From the trailhead at about 8720’, the Wyoming Peak Trail at first climbs steeply but then moderates as it follows a few long switchbacks to a saddle at almost 11,000’. In Thomas Turiano’s Select Peaks of Greater Yellowstone
, the author says it is four miles to Wyoming Peak, but it is really four miles to this saddle, which is about half a mile south of Wyoming Peak. This saddle is between Wyoming Peak (north) and Mt. March Madness (south). Along the final approach to the saddle, Mt. March Madness is sometimes directly above you, and you could get there more directly by heading up the scree, but it is less tiring and only a little longer to go the saddle and then follow the easy ridge to the summit.
When you reach the saddle, from which the summit is both clearly visible and quite spectacular, just follow the ridge to the top. This is Class 2 hiking, and the slope is fairly gentle and the footing good. The distance from saddle to summit is only 0.4 mi.
The summit has nice views of the Salt River Range, Mount Coffin, Wyoming Peak, and the basin below the east faces of Wyoming and March Madness. Another interesting view is to the south, where the Wyoming Range ends and Commissary Ridge begins.
There is also a trail approach from the east. Maps show the trail reaching the north side of Wyoming Peak above the Coffin-Wyoming saddle and then climbing to the summit of Wyoming Peak. I have never gone that way, but I know the trailhead is higher by about 140’, the distance to the summit (of Wyoming Peak) is 6 miles as opposed to 4.5 (making your March Madness distance about 7 miles as opposed to 4.4, with additional elevation gain both ways), and that the trail can be hard to find and follow in places.
From the north: Leave Alpine and drive south on the spectacular Greys River Road, a dusty, unpaved road suitable for most passenger cars, 54.7 miles (remember that odometers can vary slightly) to Shale Creek Road (FR 10126). I seem to recall a sign being there in 2004, but there was no sign in 2010. Well, there is a sign, but it is just a post with an arrow design on it, marking a vehicle route. Just a tenth of a mile along Shale Creek Road, however, there is a sign indicating Shale Creek.

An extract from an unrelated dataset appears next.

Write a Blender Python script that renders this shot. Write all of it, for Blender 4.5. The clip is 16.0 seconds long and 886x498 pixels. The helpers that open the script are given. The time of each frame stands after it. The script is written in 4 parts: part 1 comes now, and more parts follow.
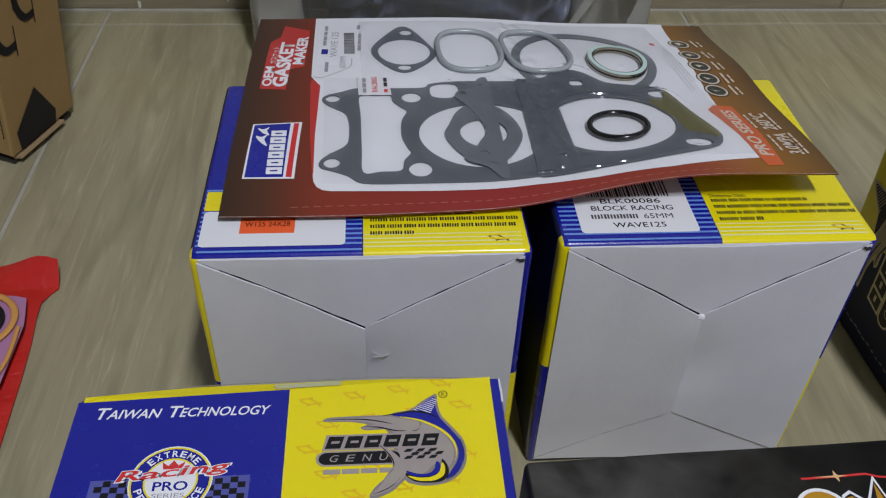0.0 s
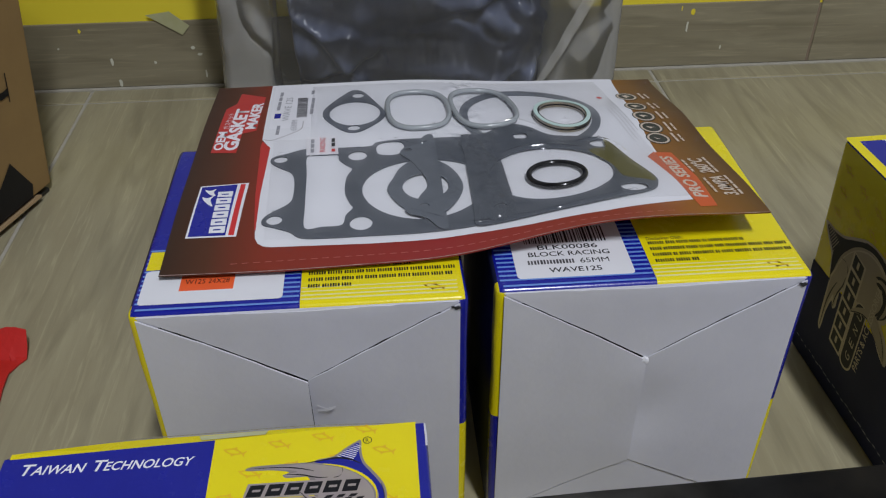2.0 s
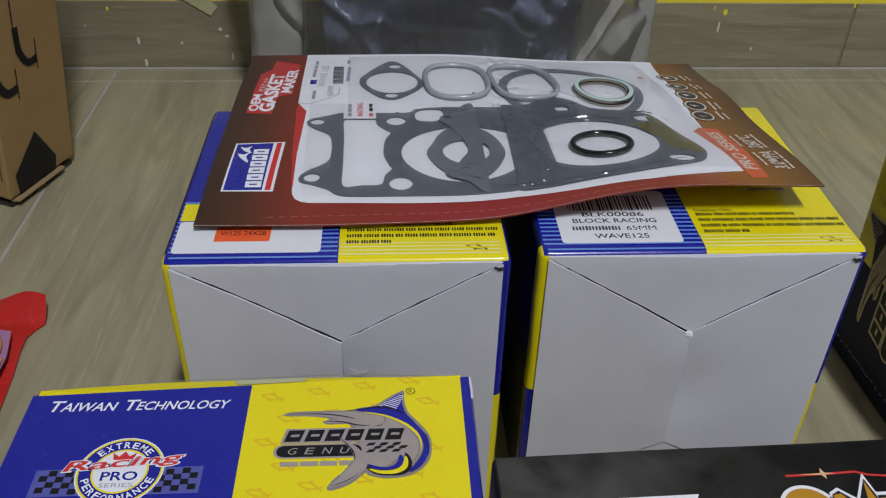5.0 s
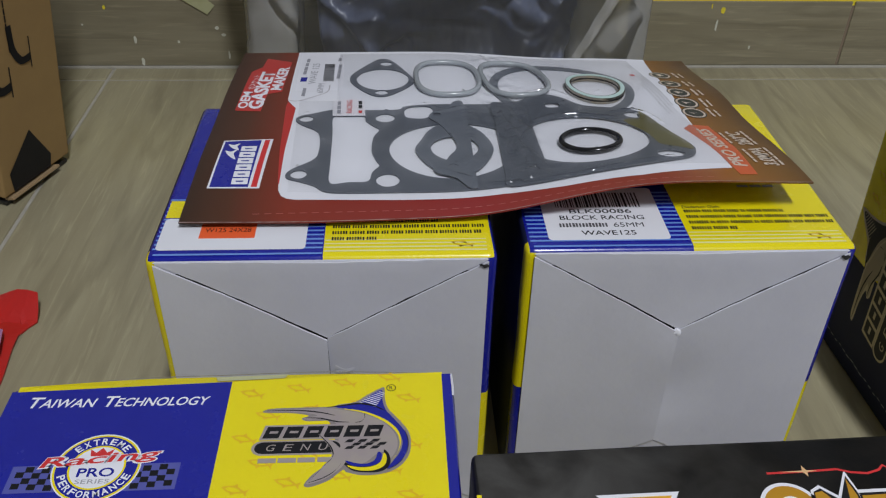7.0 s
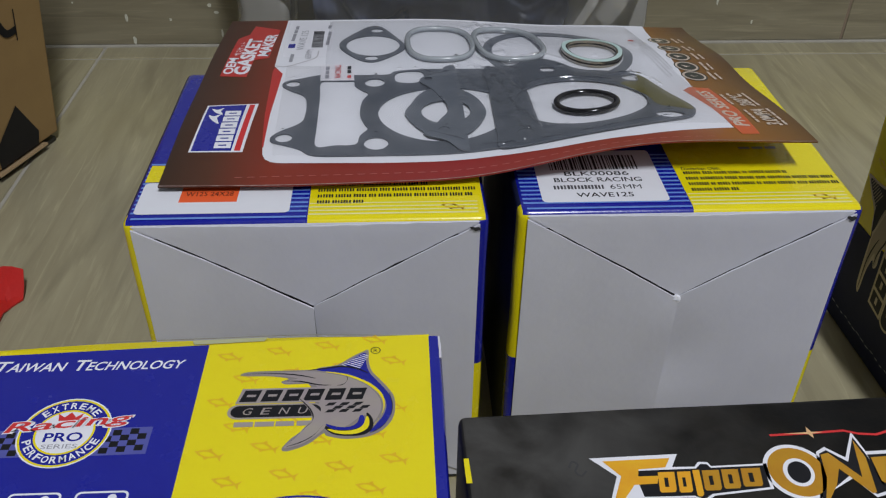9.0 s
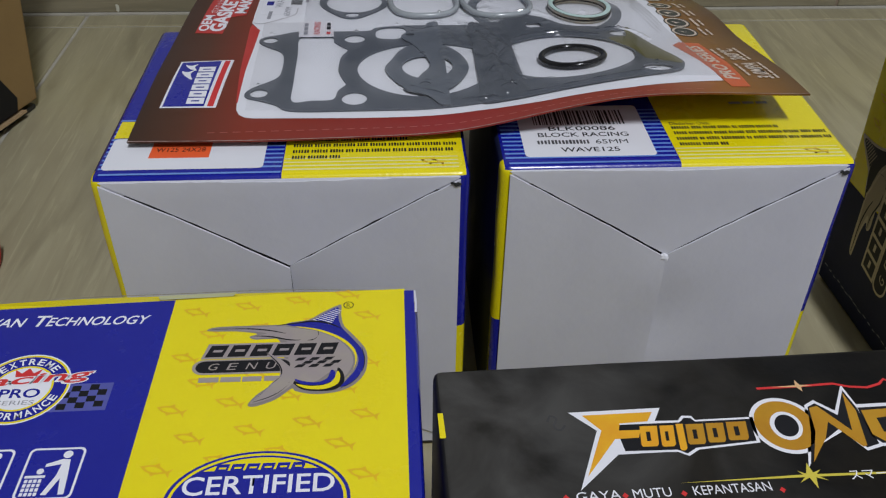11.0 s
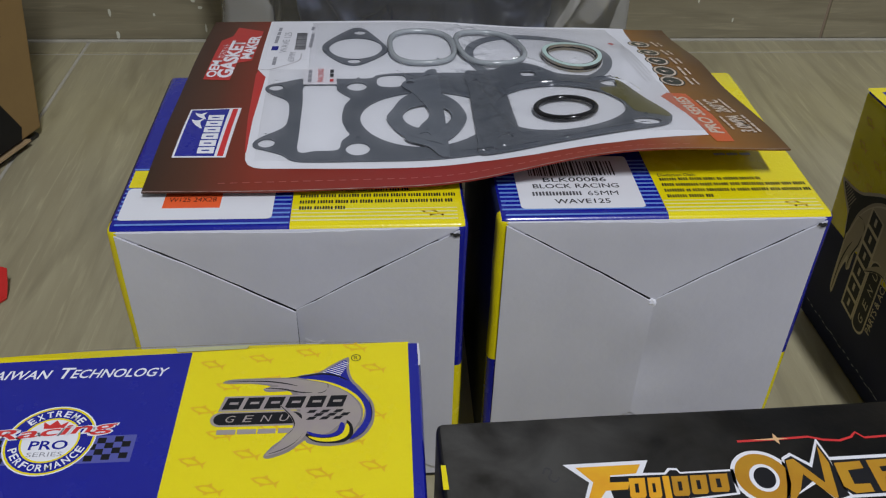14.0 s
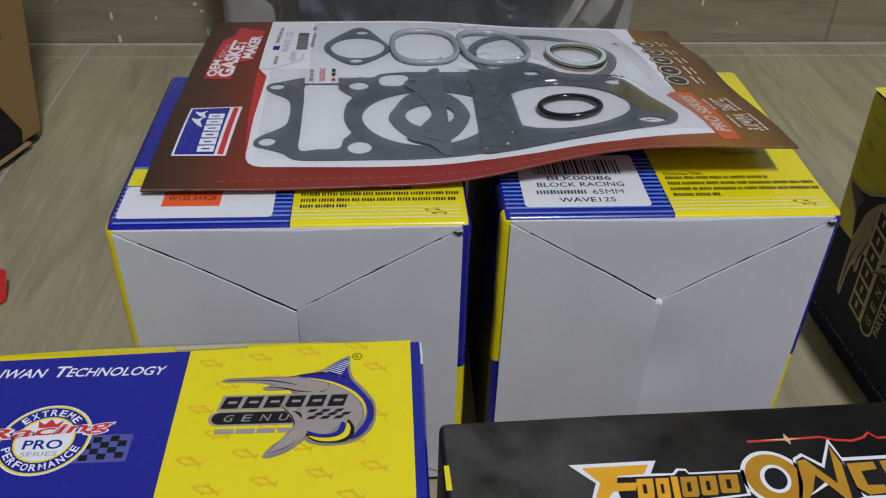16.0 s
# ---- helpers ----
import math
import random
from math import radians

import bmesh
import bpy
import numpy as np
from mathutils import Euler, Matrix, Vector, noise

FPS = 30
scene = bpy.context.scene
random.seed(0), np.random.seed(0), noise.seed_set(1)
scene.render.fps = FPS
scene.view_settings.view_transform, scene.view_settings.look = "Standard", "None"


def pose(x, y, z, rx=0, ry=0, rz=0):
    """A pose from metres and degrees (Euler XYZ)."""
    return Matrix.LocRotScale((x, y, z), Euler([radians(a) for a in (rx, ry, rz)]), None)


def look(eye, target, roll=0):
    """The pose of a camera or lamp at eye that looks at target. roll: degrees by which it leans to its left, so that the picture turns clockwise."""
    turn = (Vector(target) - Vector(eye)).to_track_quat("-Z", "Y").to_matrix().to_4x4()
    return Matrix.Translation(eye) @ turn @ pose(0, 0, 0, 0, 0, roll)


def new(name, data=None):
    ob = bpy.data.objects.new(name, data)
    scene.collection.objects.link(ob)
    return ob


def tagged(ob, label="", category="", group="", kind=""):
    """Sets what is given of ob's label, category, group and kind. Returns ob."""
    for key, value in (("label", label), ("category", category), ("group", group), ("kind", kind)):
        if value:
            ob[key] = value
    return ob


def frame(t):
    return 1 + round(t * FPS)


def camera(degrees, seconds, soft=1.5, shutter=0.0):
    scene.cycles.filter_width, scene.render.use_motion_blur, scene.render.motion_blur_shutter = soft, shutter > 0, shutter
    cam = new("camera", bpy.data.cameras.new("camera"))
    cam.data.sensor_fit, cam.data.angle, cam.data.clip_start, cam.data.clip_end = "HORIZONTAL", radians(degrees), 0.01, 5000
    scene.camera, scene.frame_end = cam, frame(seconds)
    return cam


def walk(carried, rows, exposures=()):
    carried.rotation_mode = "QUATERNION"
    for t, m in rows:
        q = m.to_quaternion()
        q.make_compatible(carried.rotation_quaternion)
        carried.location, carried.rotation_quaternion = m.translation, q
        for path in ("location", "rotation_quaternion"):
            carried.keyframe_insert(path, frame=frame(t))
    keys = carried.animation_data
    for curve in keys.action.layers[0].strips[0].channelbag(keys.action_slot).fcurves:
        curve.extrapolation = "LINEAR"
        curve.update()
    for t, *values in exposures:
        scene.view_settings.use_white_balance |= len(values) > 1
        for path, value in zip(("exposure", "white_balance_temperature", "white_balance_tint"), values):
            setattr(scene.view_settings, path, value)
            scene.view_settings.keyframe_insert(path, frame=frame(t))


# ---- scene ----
cam = camera(54.3, 16.0, 1.2)
PATH = [
    (0, (-0.076, -0.27, 0.393), (0.069, 1.2268, -0.9252), 2.5),
    (0.5, (-0.053, -0.264, 0.376), (0.0837, 1.2664, -0.9034), 1.1),
    (1, (-0.051, -0.268, 0.379), (0.0802, 1.292, -0.866), 0.2),
    (1.5, (-0.05, -0.275, 0.389), (0.0821, 1.3144, -0.8187), 0.0),
    (2, (-0.044, -0.282, 0.39), (0.0777, 1.319, -0.8028), -0.3),
    (2.5, (-0.045, -0.281, 0.381), (0.0816, 1.321, -0.8095), -0.1),
    (3, (-0.045, -0.281, 0.373), (0.0788, 1.3218, -0.8159), 0.6),
    (3.5, (-0.048, -0.283, 0.369), (0.0775, 1.3284, -0.8086), 1.3),
    (4, (-0.055, -0.282, 0.367), (0.07, 1.3329, -0.8061), 1.6),
    (4.5, (-0.058, -0.285, 0.364), (0.0647, 1.3335, -0.8056), 2.1),
    (4.7, (-0.06, -0.286, 0.364), (0.057, 1.337, -0.798), 1.8),
    (6.8, (-0.054, -0.286, 0.362), (0.045, 1.338, -0.8), 1.4),
    (7, (-0.052, -0.286, 0.362), (0.0485, 1.3383, -0.7996), 1.4),
    (7.5, (-0.052, -0.284, 0.355), (0.0464, 1.3395, -0.8096), 1.1),
    (8, (-0.053, -0.284, 0.352), (0.0382, 1.3338, -0.8197), 0.9),
    (8.5, (-0.051, -0.282, 0.344), (0.0406, 1.3334, -0.8305), 0.9),
    (9, (-0.046, -0.282, 0.345), (0.0463, 1.3318, -0.8329), 0.9),
    (9.5, (-0.045, -0.281, 0.343), (0.0505, 1.3296, -0.8389), 0.8),
    (10, (-0.031, -0.281, 0.331), (0.0623, 1.3193, -0.8659), 0.6),
    (10.2, (-0.034, -0.279, 0.329), (0.061, 1.316, -0.874), 0.6),
    (12.3, (-0.041, -0.279, 0.336), (0.085, 1.303, -0.88), 2.0),
    (12.5, (-0.041, -0.279, 0.334), (0.0916, 1.3091, -0.8745), 2.1),
    (13, (-0.039, -0.28, 0.342), (0.0923, 1.3094, -0.8647), 2.1),
    (13.5, (-0.042, -0.281, 0.35), (0.0878, 1.3101, -0.8551), 2.0),
    (14, (-0.044, -0.283, 0.354), (0.0809, 1.314, -0.8438), 1.7),
    (14.5, (-0.043, -0.284, 0.359), (0.0801, 1.3205, -0.8278), 1.5),
    (15, (-0.046, -0.282, 0.352), (0.0761, 1.3256, -0.8309), 1.5),
    (15.5, (-0.042, -0.28, 0.347), (0.079, 1.3286, -0.8351), 1.5),
    (16, (-0.044, -0.281, 0.348), (0.076, 1.3272, -0.835), 1.6),
]
walk(cam, [(t, look(eye, target, roll)) for t, eye, target, roll in PATH])

# ---- light ----
world = bpy.data.worlds.new("world")
world.use_nodes = True
world.node_tree.nodes["Background"].inputs[0].default_value = (0.75, 0.82, 1.0, 1)
world.node_tree.nodes["Background"].inputs[1].default_value = 0.02
LAMP_AT, LAMP_POWER = (0.38, -1.15, 2.36), 57.0
lamp_data = bpy.data.lights.new("tube_light", "AREA")
lamp_data.shape, lamp_data.size, lamp_data.size_y = "RECTANGLE", 0.60, 0.10
lamp_data.energy, lamp_data.color = LAMP_POWER, (0.83, 0.86, 0.93)
new("tube_light", lamp_data).matrix_world = pose(*LAMP_AT, 0, 0, 90)


# ---- materials ----
def material(name, colour, rough=0.5, second=None, scale=40.0, amount=0.35, bump=0.0, bump_scale=300.0, metal=0.0, coat=0.0,
             stretch=(1, 1, 1), specular=0.5, random_tint=0.0, detail=6.0, world_space=False, depth=0.001):
    """A surface with a mottled second colour at one scale, fine grain at another, and relief."""
    m = bpy.data.materials.new(name)
    m.use_nodes = True
    t, b = m.node_tree, m.node_tree.nodes["Principled BSDF"]
    def node(kind, **values):
        n = t.nodes.new(kind)
        for k, v in values.items():
            n.inputs[k].default_value = v
        return n
    second = second or [c * 0.8 for c in colour]
    place = node("ShaderNodeNewGeometry") if world_space else node("ShaderNodeTexCoord")
    spread = node("ShaderNodeMapping", Scale=stretch)
    t.links.new(place.outputs["Position" if world_space else "Object"], spread.inputs["Vector"])
    big = node("ShaderNodeTexNoise", Scale=scale, Detail=detail, Roughness=0.6)
    t.links.new(spread.outputs[0], big.inputs["Vector"])
    ramp = node("ShaderNodeMapRange")
    for k, v in (("From Min", 0.35), ("From Max", 0.7), ("To Min", 0.0), ("To Max", amount)):
        ramp.inputs[k].default_value = v
    t.links.new(big.outputs["Fac"], ramp.inputs["Value"])
    mix = t.nodes.new("ShaderNodeMix")
    mix.data_type = "RGBA"
    mix.inputs[6].default_value, mix.inputs[7].default_value = (*colour, 1), (*second, 1)
    t.links.new(ramp.outputs[0], mix.inputs[0])
    out = mix.outputs[2]
    if random_tint:
        info = t.nodes.new("ShaderNodeObjectInfo")
        shade = node("ShaderNodeMapRange")
        shade.inputs["To Min"].default_value, shade.inputs["To Max"].default_value = 1 - random_tint, 1 + random_tint
        t.links.new(info.outputs["Random"], shade.inputs["Value"])
        hsv = t.nodes.new("ShaderNodeHueSaturation")
        t.links.new(shade.outputs[0], hsv.inputs["Value"])
        t.links.new(out, hsv.inputs["Color"])
        out = hsv.outputs[0]
    t.links.new(out, b.inputs["Base Color"])
    b.inputs["Metallic"].default_value, b.inputs["Coat Weight"].default_value = metal, coat
    b.inputs["Coat Roughness"].default_value, b.inputs["Specular IOR Level"].default_value = 0.15, specular
    gloss = node("ShaderNodeMapRange")
    gloss.inputs["To Min"].default_value, gloss.inputs["To Max"].default_value = rough * 0.85, min(1, rough * 1.2)
    t.links.new(big.outputs["Fac"], gloss.inputs["Value"])
    t.links.new(gloss.outputs[0], b.inputs["Roughness"])
    if bump:
        grain = node("ShaderNodeTexNoise", Scale=bump_scale, Detail=3.0)
        t.links.new(spread.outputs[0], grain.inputs["Vector"])
        relief = node("ShaderNodeBump", Strength=bump, Distance=depth)
        t.links.new(grain.outputs["Fac"], relief.inputs["Height"])
        t.links.new(relief.outputs[0], b.inputs["Normal"])
    return m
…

As you drive south, the intersection with Shale Creek Road is just after a bridge crossing that puts the Greys River on your left.
Drive this road for 3.7 miles to the trailhead, which is at a sharp bend where a steep drainage meets the road. There is a sign for the trail.
Maps mark Shale Creek Road as a high-clearance/4wd road. When the road is dry, a careful driver can manage the road in most any passenger car. There is one “bad” section, a heavily rutted stretch worn that way by ATV users, but as of the writing of this page, it seemed manageable for most low-clearance vehicles.
From Greys River Road
From the south: You will need to get to Tri Basin Divide, which I have done from Big Piney (about 40 miles), La Barge (45 miles), and U.S. 89 (24 miles), as well as from Alpine. On the approaches from Big Piney and La Barge, the road can be quite rough before it enters national forest land.
From Tri Basin Divide, drive south for about 3.4 miles to Shale Creek Road (see road description above).
From the east: I have never gone this way, but it is supposed to be 26 miles from Big Piney to the east-side trailhead at Middle Piney Lake. For precise directions, see the Turiano guide or use these directions by SP member streeyyr: “From Big Piney, drive west on Wyoming 350 for 11 miles. The road then turns to dirt. Continue west on the good dirt road, now known as the Middle Piney Road No. 111. Drive about 11 more miles west to a summer camp, then turn left onto Forest Road 10024. Drive about three miles west until the road ends at the scenic Middle Piney Lake. The last two miles of the road past Sacajawea Campground are narrow and winding.”
Red Tape and Camping
Nothing special-- normal wilderness regulations and sense apply.
There are several campgrounds along Greys River Road and the forest roads approaching Tri Basin Divide, and there are campgrounds along the Big Piney Lake (east side) approach. The trailhead for Wyoming Peak is a nice spot to camp for the night, with great views west of the Salt River Range. Dispersed camping is possible just about anywhere out here.